Had Inktomi's business dried up?

  • Not at all; over the previous 12 months, the company had generated $113 million in revenues.
So what had changed? Only Mr. Market's mood:
  • In early 2000, investors were so wild about the Internet that they priced Inktomi's shares at 250 times the company's revenues.
  • Now, however, they would pay only 0.35 times its revenues.
  • Mr. Market had morphed from Dr. Jekyll to Mr. Hyde and was ferociously trashing every stock that had made a fool out of him.

But Mr. Market was no more justified in his midnight rage than he had been in his manic euphoria.

  • On December 23, 2002, Yahoo! Inc. announced that it would buy Inktomi for $1.65 per share.
  • That was nearly seven times Inktomi's stock price on September 30.
  • History will probably show that Yahoo! got a bargain.
  • When Mr. Market makes stocks so cheap, it's no wonder that entire companies get bought right out from under him.
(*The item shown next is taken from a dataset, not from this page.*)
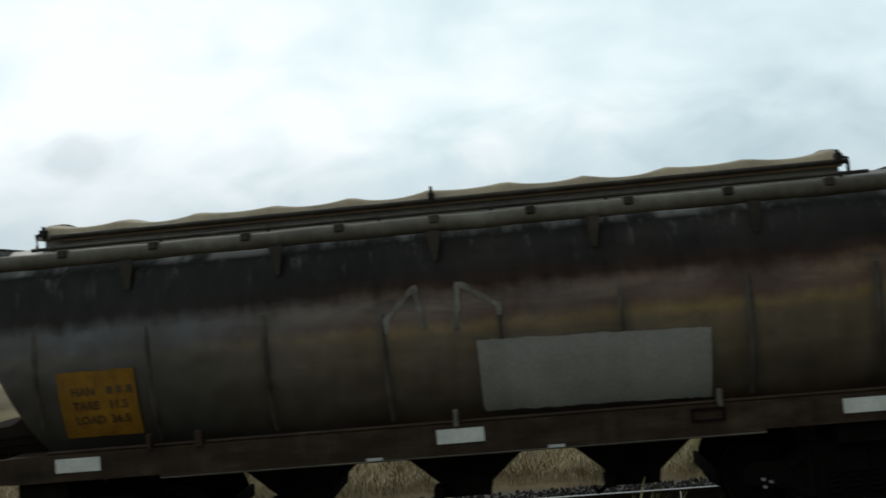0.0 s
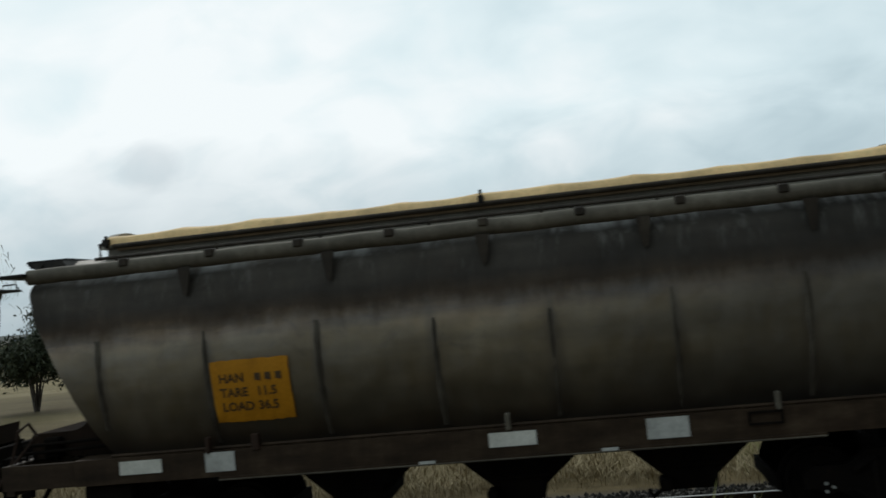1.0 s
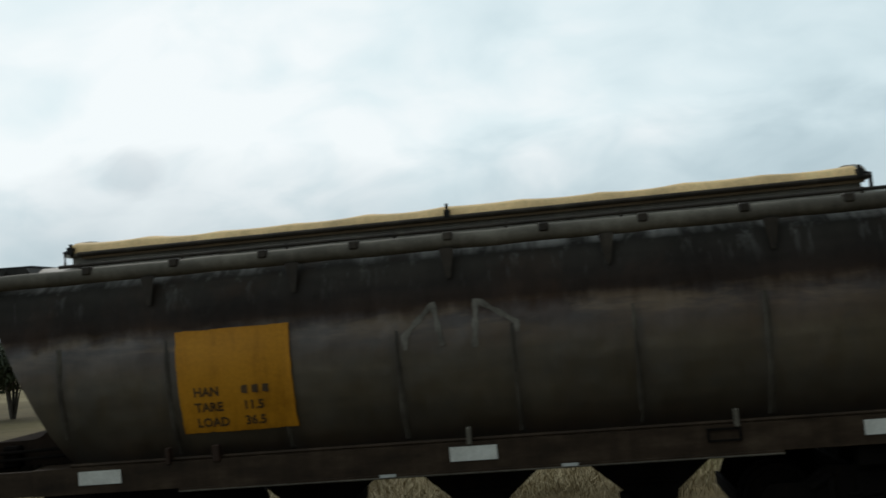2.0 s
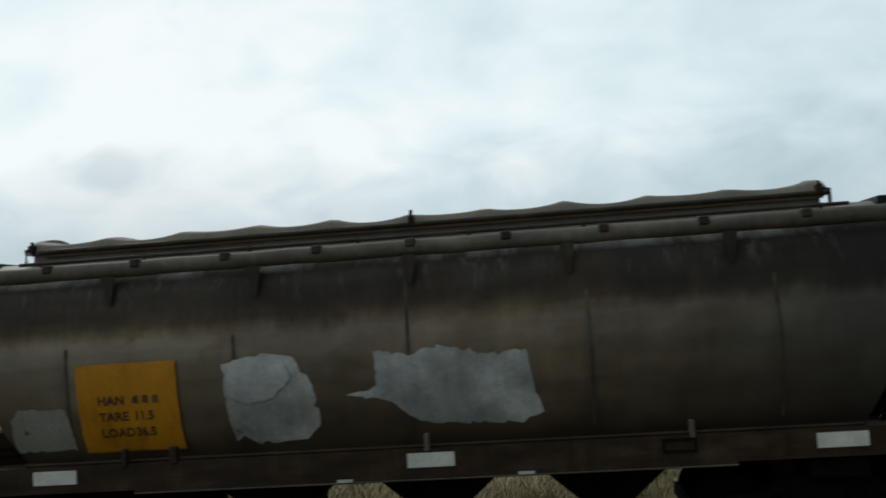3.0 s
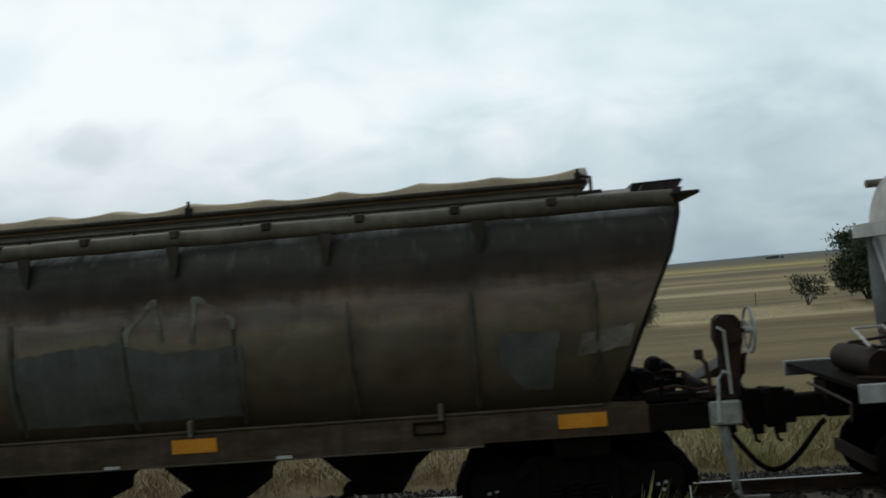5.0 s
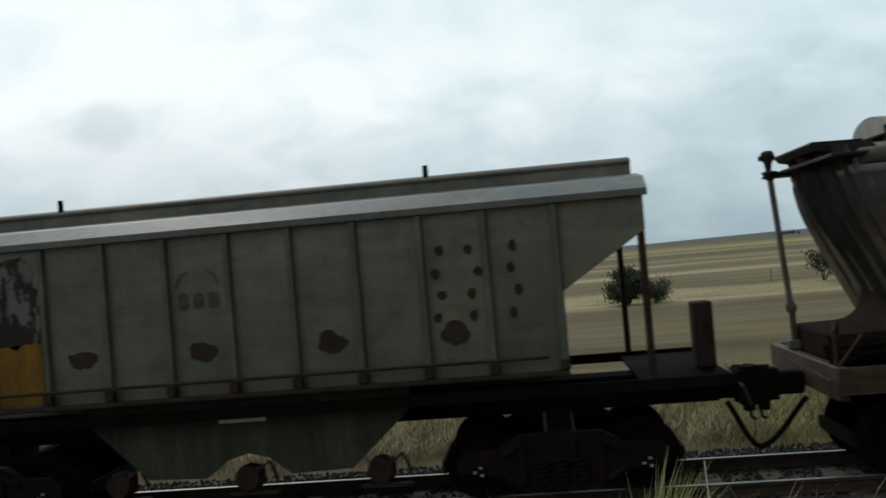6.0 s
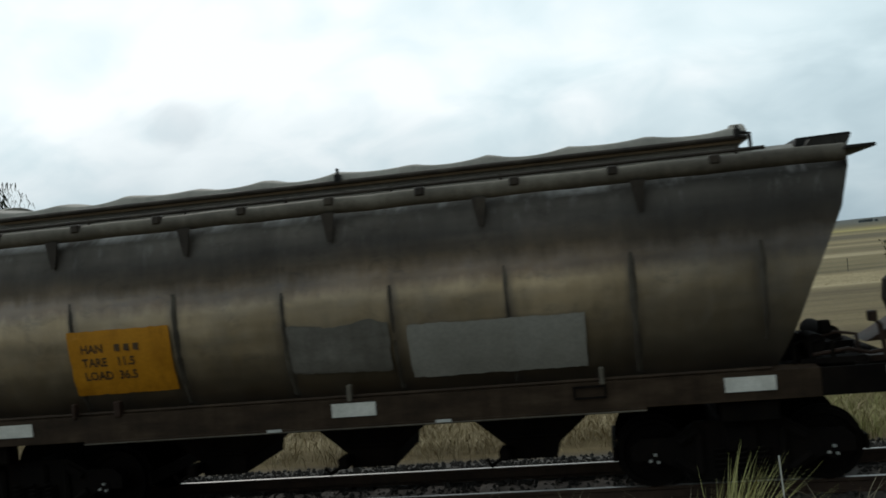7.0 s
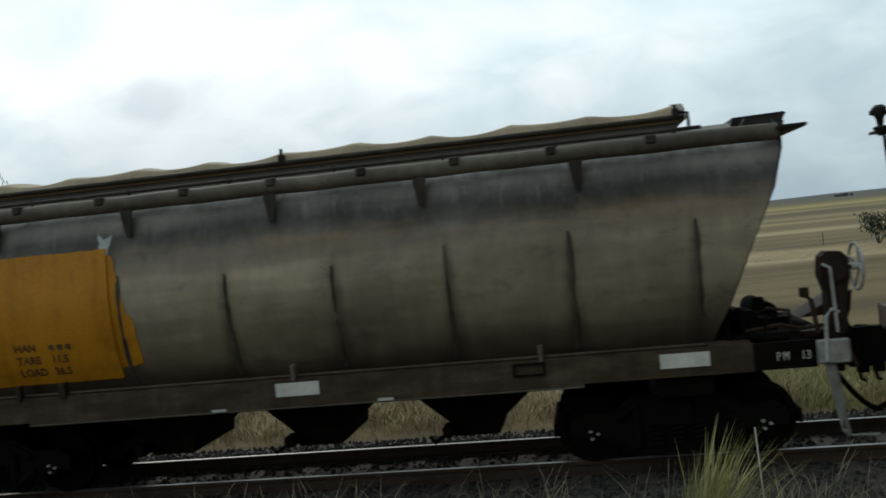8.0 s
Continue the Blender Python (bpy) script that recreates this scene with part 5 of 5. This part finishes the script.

(As Graham noted in a classic series of articles in 1932, the Great Depression caused the shares of dozens of companies to drop below the value of their cash and other liquid assets, making them "worth more dead than alive.")


Lessons:

Most of the time, the market is mostly accurate in pricing most stocks.

Millions of buyers and sellers haggling over price do a remarkably good job of valuing companies - on average.

But sometimes, the price is not right; occasionally, it is very wrong indeed.

And at such times, you need to understand Graham's image of Mr. Market, probably the most brilliant metaphor ever created for explaining how stocks can become mispriced.

The manic-depressive Mr. Market does not always price stocks the way an appraiser or a private buyer would value a business.

Instead, when stocks are going up, he happily pays more than their objective value; and, when they are going down, he is desperate to dump them for less than their true worth.

Is Mr. Market still around? Is he still bipolar? You bet he is.